[Data listing]
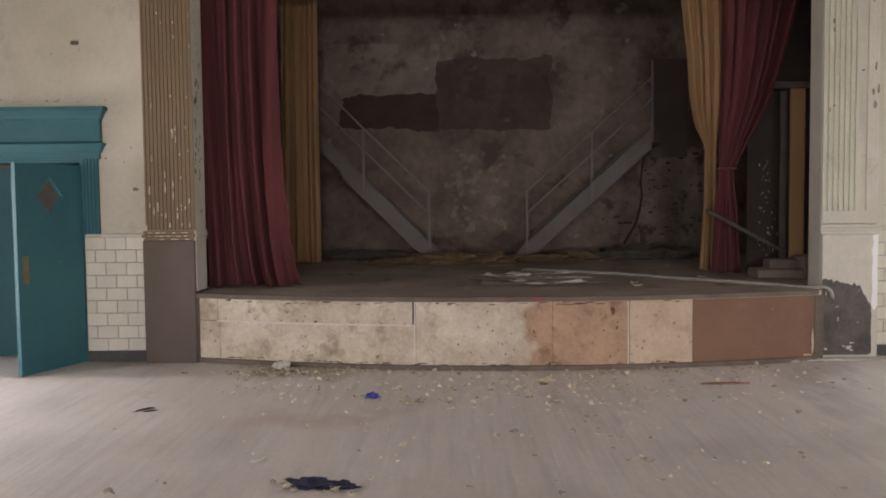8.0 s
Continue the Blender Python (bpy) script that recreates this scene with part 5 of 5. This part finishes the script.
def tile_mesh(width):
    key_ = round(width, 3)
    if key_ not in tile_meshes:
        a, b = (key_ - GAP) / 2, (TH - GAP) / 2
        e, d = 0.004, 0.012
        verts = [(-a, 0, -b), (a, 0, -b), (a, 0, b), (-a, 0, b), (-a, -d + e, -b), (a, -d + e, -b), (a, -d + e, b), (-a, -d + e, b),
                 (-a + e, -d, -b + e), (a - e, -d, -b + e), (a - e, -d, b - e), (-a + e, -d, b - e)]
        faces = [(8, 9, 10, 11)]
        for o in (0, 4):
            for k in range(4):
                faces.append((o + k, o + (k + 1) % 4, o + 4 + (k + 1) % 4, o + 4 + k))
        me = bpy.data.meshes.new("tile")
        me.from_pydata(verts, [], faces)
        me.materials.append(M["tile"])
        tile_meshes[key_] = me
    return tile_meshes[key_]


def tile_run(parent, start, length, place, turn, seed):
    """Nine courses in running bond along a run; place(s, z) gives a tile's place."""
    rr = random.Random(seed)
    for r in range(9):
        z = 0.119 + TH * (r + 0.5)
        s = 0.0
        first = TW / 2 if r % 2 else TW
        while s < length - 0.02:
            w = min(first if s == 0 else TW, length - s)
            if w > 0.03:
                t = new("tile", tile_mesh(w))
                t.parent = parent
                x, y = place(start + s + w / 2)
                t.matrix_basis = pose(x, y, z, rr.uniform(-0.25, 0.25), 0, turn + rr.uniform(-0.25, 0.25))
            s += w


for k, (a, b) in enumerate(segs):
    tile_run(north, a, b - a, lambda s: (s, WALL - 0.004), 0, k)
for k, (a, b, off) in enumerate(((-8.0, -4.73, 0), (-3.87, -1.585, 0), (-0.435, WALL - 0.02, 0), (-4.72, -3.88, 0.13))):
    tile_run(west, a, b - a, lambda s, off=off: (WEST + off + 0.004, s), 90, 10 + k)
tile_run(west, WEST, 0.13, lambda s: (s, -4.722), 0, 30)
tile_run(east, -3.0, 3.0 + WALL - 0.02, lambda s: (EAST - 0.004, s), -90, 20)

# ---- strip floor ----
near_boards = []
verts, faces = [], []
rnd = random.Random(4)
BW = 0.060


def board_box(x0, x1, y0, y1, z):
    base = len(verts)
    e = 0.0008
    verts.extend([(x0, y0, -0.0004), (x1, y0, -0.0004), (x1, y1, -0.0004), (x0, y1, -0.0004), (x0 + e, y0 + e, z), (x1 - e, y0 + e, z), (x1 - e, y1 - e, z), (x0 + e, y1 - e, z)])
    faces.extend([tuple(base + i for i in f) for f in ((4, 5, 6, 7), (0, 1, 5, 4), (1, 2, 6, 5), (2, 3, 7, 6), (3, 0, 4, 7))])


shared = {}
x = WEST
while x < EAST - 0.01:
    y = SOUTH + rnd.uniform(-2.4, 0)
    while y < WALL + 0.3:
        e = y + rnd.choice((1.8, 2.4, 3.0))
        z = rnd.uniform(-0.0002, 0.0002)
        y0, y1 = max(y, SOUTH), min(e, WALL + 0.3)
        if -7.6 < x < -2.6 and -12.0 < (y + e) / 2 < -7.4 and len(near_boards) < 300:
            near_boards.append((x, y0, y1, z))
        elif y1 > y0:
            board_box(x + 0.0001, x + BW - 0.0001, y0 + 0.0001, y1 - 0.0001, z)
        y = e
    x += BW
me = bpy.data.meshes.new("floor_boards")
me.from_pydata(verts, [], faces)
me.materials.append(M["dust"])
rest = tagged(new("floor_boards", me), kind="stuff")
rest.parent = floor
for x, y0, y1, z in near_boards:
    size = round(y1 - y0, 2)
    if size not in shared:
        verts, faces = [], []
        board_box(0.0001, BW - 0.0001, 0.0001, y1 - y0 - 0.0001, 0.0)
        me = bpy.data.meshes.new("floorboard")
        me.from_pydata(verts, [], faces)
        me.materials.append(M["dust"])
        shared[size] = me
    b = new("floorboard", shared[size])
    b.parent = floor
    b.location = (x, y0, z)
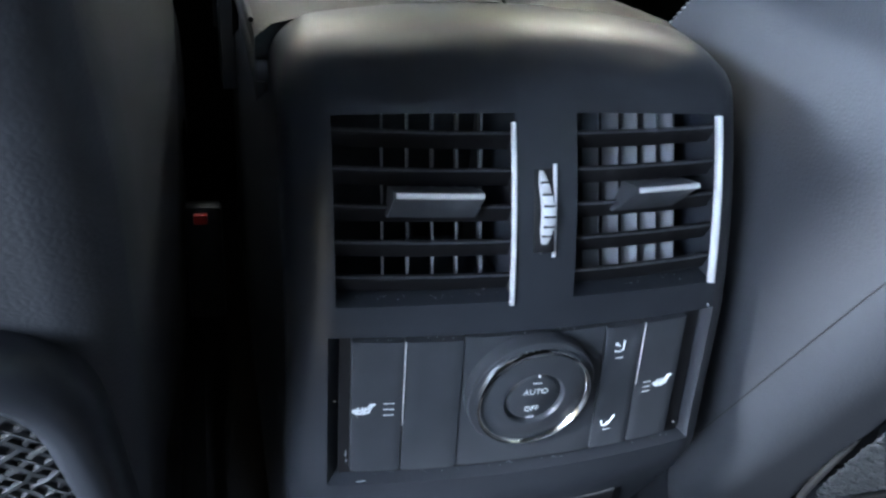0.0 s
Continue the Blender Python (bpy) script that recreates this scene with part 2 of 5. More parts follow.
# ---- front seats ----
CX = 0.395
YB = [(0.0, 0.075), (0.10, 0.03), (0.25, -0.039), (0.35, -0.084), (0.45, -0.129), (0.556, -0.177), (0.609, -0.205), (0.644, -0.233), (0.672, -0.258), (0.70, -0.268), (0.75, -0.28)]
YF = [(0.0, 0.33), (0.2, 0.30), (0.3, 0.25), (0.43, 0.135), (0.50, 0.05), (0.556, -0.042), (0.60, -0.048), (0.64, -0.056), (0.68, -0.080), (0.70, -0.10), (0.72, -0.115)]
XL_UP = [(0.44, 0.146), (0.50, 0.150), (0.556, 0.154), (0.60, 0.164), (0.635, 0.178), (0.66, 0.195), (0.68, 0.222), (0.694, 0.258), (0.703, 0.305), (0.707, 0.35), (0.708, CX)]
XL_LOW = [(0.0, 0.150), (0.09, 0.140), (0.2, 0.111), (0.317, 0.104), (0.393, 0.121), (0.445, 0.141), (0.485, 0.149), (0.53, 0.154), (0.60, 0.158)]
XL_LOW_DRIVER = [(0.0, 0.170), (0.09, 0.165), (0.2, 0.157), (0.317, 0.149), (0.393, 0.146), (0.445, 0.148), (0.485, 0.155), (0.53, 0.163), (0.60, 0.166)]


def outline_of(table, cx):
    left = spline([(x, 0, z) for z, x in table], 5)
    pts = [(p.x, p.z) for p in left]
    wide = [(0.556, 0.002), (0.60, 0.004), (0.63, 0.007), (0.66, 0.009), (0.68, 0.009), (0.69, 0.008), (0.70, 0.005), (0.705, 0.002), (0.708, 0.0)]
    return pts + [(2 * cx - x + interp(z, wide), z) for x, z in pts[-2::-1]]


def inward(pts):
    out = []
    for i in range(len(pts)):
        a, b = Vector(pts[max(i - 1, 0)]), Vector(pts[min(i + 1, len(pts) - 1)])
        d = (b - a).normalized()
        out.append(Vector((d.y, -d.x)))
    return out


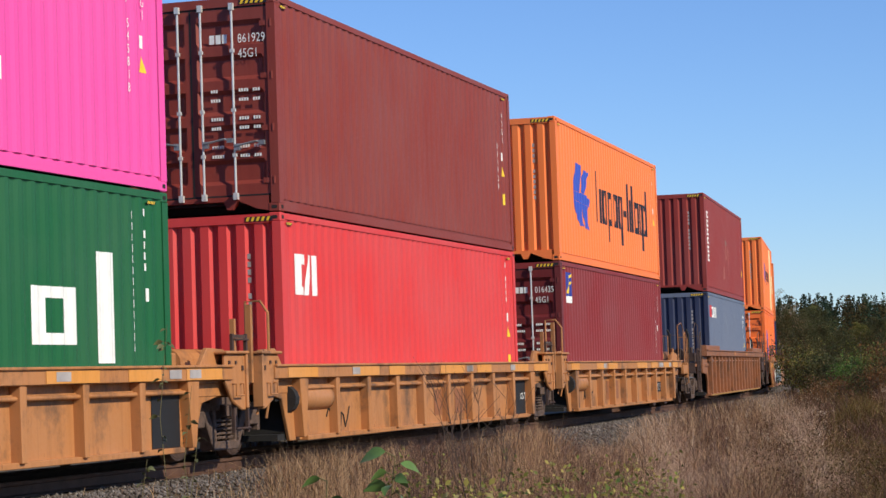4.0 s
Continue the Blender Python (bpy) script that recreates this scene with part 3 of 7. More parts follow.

## PROMPT
Give only a number: how many lines of the data hold the string "part"?

## CORRECT RESULT
3